The Israeli war was meant to distract from the events taking place in East Jerusalem. The Israeli designs, however, completely failed as Palestinians in Ramallah, Nablus, Hebron, Haifa and many other Palestinian towns, villages and refugee camps marched in solidarity with Sheikh Jarrah and Gaza, articulating a political discourse which, for the first time, was devoid of factional references.
To quell the Palestinian rebellion, Israel dispatched thousands of soldiers and police, along with armed Jewish settlers and militias in the occupied territories and Israel itself. Many Palestinians were killed in resulting clashes and attacks. The May events, however, have highlighted, not only the unity existing among Palestinians but also the deep racism that has afflicted all sectors of Israeli society. The notion that Palestinians of historic Palestine have assimilated with the new reality and are no longer part of a larger Palestinian body politic, proved completely false.
Boycotts, Divestments and the ICC
The Palestinian resistance at home further mobilised civil society around the world. Rights organisations like Human Rights Watch and Israel’s own B’tselem concluded that Israel is an apartheid state.

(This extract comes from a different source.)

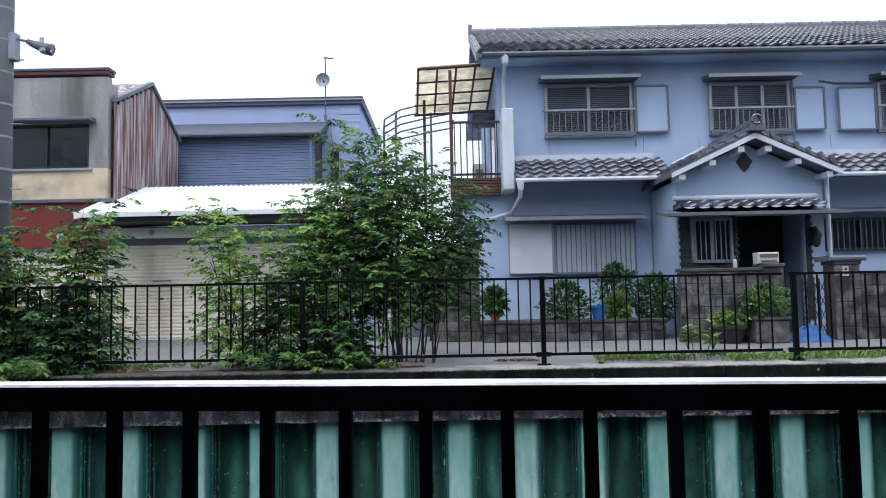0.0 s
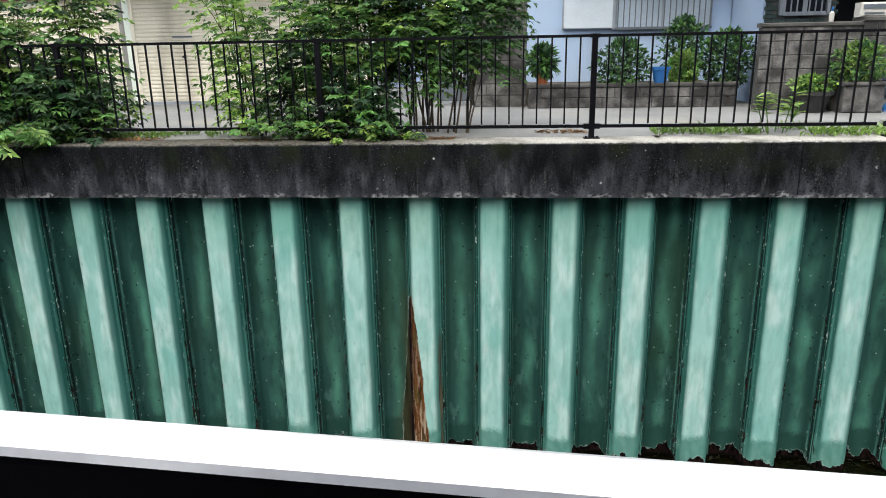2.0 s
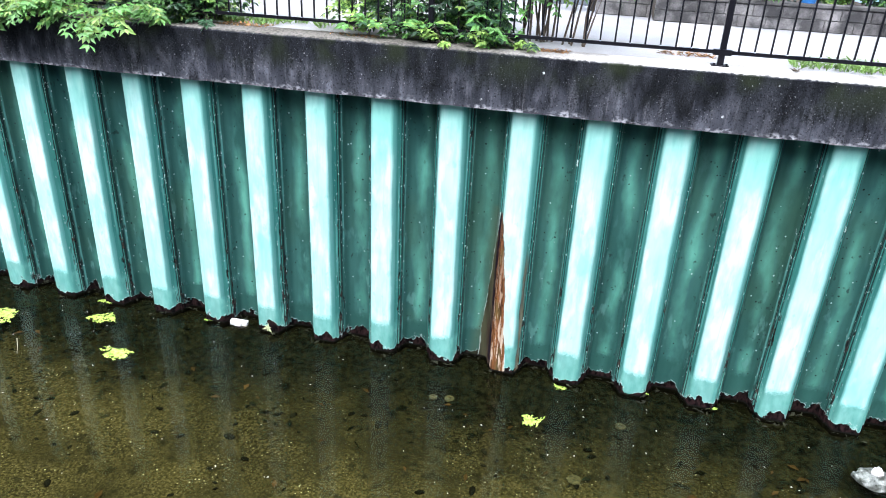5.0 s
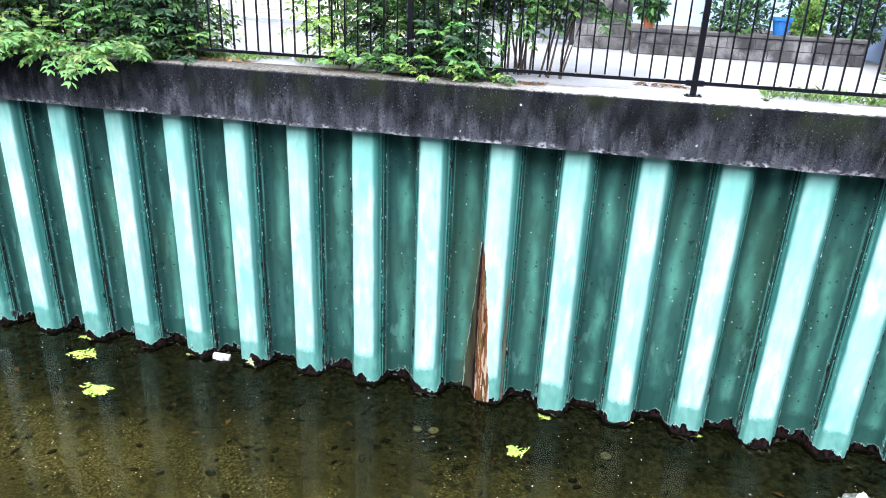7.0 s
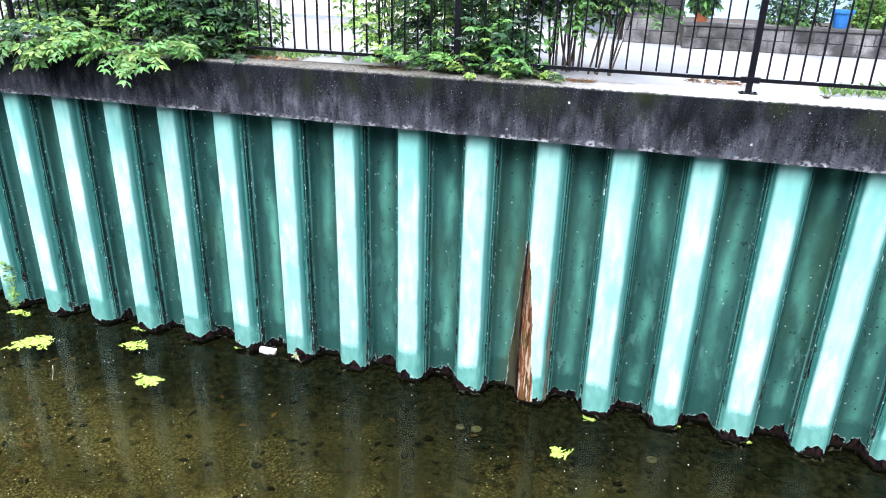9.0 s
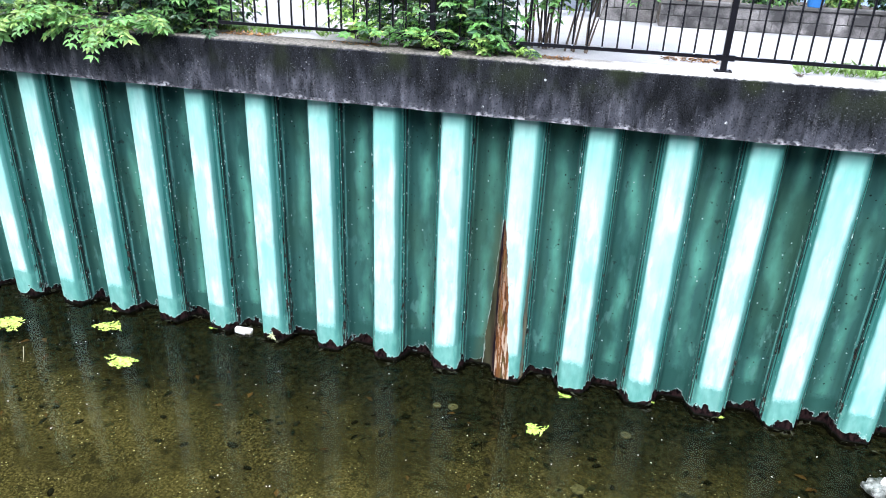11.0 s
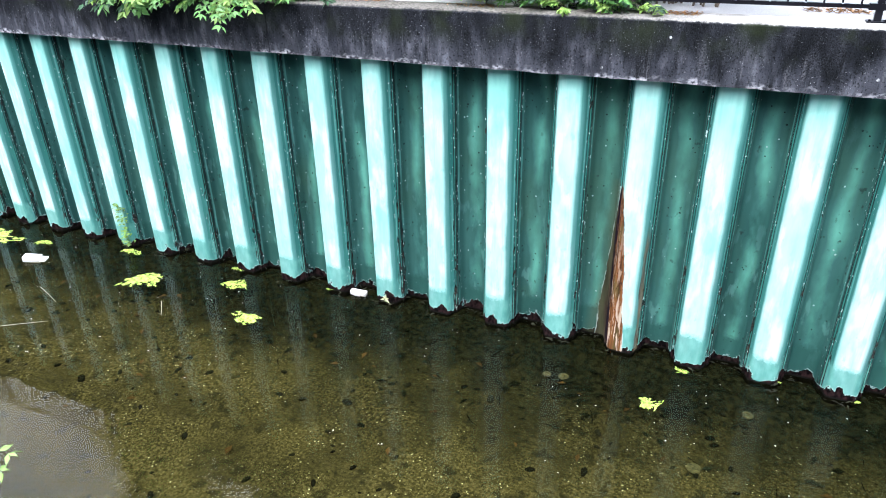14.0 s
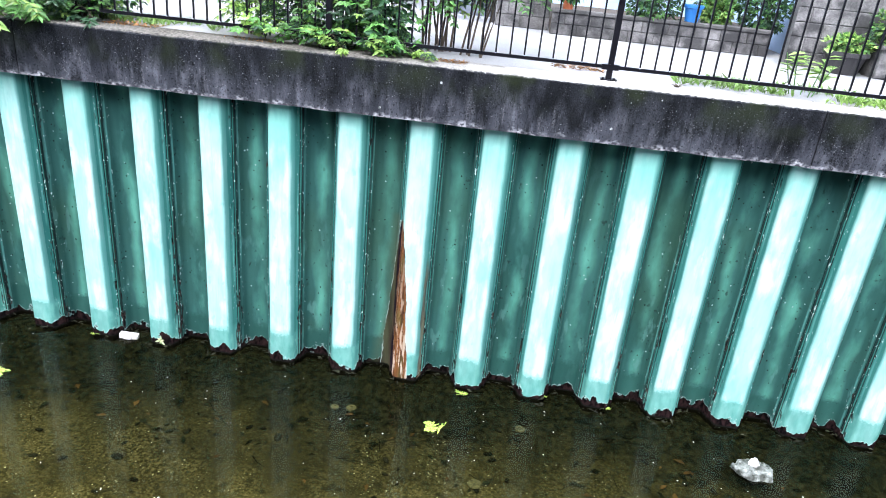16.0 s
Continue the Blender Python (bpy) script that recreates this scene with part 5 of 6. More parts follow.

The Boycott, Divestment and Sanctions (BDS) movement received many boosts throughout the year as companies, such as the ice cream giant, Ben & Jerry’s, decided to divest from the occupied territories and the sport’s multinational corporation, Nike, has decided to end its operations in Israel entirely, though without rationalising its decision on political grounds.
Additionally, Norway’s largest pension fund, KLP, declared on 5 July that it would no longer invest in firms linked to Israeli settlements. Later in the year, famous Irish novelist, Sally Rooney, announced her refusal to have her bestseller ‘Beautiful World, Where Are You’ published by an Israeli company.
Meanwhile, efforts at holding Israeli war criminals accountable at the International Criminal Court (ICC) continued, unabated. In March, then ICC Chief Prosecutor, Fatou Bensouda, announced the opening of a formal investigation into alleged war crimes in the occupied Palestinian territories. Although Bensouda is no longer at the ICC, the Palestinian case remains active, with the hope that international justice can finally prevail.
Despite the numerous difficulties, the spirit of all Palestinians was lifted, once more, when the Palestinian Olympic delegation entered Tokyo’s Olympic Stadium in July, carrying a Palestinian flag. The small delegation included Palestinians from various regions, cementing Palestinian unity in culture and sports as well.
Resisting Through Hunger
Meanwhile, Palestinian hunger strikers continued their resistance inside Israeli prisons, with prisoners like Kayed Fasfous and Meqdad Al-Qawasmi leading prolonged hunger strikes of 131 and 113 days, respectively, almost resulting in their deaths. In a show of further defiance, six Palestinian prisoners had escaped the Gilboa prison on 6 September. Though they were all caught and reportedly tortured following their re-arrest, the news captivated all Palestinians, who felt empowered with what they perceived to be a heroic quest for freedom.
However, many Palestinian prisoners also suffered at the hands of the PA itself, which continued its practice of unlawful detention and torture of dissenting Palestinian activists. The death of Nizar Banat, at the hands of PA security forces on 24 June, led to mass Palestinian protests where thousands of people demanded accountability and justice for the PA critic who was beaten to death.
2021 was a year of war, loss and destruction for Palestinians. Yet, it was also a year of unity, cultural achievements and hope, as a new generation is finally taking centre stage, asserting its identity and its centrality to the future of its homeland.